Le pido que me dispense un momento y me dirijo a la barra del Lapin para verificar con el camarero la carta que mandé como invitación a Frances Hodgson Burnett, autora de “La Formación de una marquesa”. Efectivamente, como me temía, cuando le escribí la nota al camarero con las señas de la autora a quién debía invitar, me equivoqué. No sé cómo pasó, no sé en qué estaría yo pensando, pero a quien, en realidad, convoqué fue a E.M. Delafield autora de “Diario de una dama de provincias” (del que Marie había hecho esta reseña)
Volví a la mesa, algo decepcionada, aunque haciendo gala de toda la hipocresía que pude reunir por el camino. Al principio, sus quehaceres diarios, sus conversaciones con la mujer del párroco o su preocupación por los bulbos que no conseguía hacer florecer, no me interesaron mucho. Sin embargo, pasada la primera decepción y aceptada la realidad de que me había equivocado de libro cuando lo pedí como regalo de reyes, la lectura del diario de esta provinciana fue mejorando. Sobre todo, después de frases rebosantes de realidad como ésta:
"Qué poco se parece esto a la pintoresca convalecencia de las novelas, cuando la visión de unas flores de la primavera, el sol y de qué sé yo qué más viene a alegrar a la heroína. Nunca se mencionan impuestos municipales ni nada por el estilo".

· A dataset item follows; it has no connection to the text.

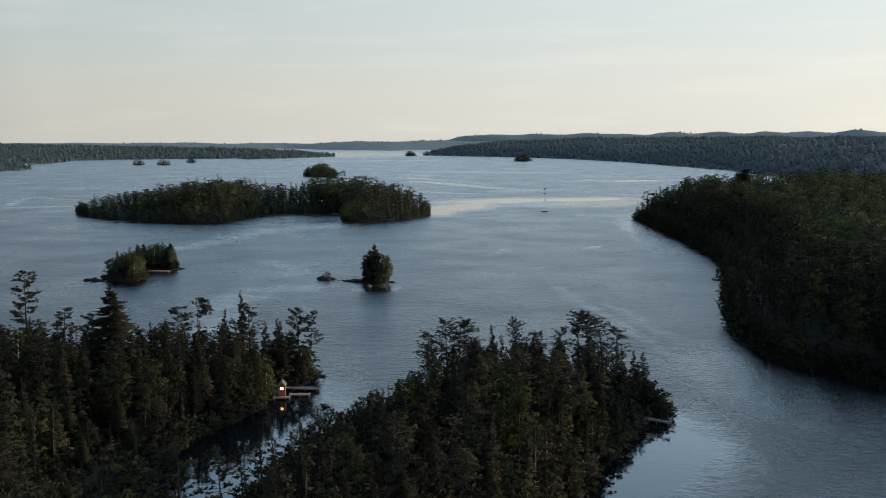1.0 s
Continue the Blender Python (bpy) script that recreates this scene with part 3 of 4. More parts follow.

Su humor negro y su ironía me fueron conquistando cada vez más y las páginas de su diario iban pasando con rápidez. Casi nos llegamos a hacer buenas amigas, incluso albergo la convicción de que si la reencarnación existe, yo en otra vida tuve que ser esa dama de provincias. Me vi muy reflejada en esa mente contestataria (y digo mente, no boca, porque al igual que ella, termino callándomelo todo) y, aún más incluso, en la incapacidad para hacer brotar las plantas. Todas se me mueren y creo que es por la poca utilidad que le veo a eso de tener plantas. Donde otros ven belleza y salud, yo veo un foco de bichos y posibles pulgas para mi perra. Así que creo que todas mis macetas perciben mi animadversión y se hacen las muertas cuando las miro.
La protagonista del libro me dice que debe volver a casa, pues su hijo Robin vuelve ya del colegio a pasar las vacaciones. La dejo marchar, agradeciéndole mucho la visita, pero también, ahora que somos amigas, tomándome la libertad y regañándole un poco por todas esas veces que compra impulsivamente, aun sabiendo que le debe dinero al carnicero o a alguna modista.
Me he extendido bastante con la reseña del “Diario de una dama de provincias” pero, a pesar de mi equivocación y de lo violento de nuestras primeras páginas de encuentro, lo recomiendo muchísimo para pasar un rato divertido. No es un libro de carcajadas, pero sí de un humor mordaz. Te terminas identificando con la protagonista, odiando a la ostentosa vecina Lady B., sufriendo a la rebelde cocinera, enfrentando los convencionalismos sociales con buena cara, etc.
Espero que disfrutéis mucho de su lectura cuando os acerquéis a la vida de esta provinciana. (Las fotos de esta entrada son todas cogidas de internet). Creo que el tamaño de letra es demasiado pequeño, pero no sé cómo cambiarlo a uno intermedio. Siento ser la causante de crearos más dioptrías con esta entrada de letra menuda.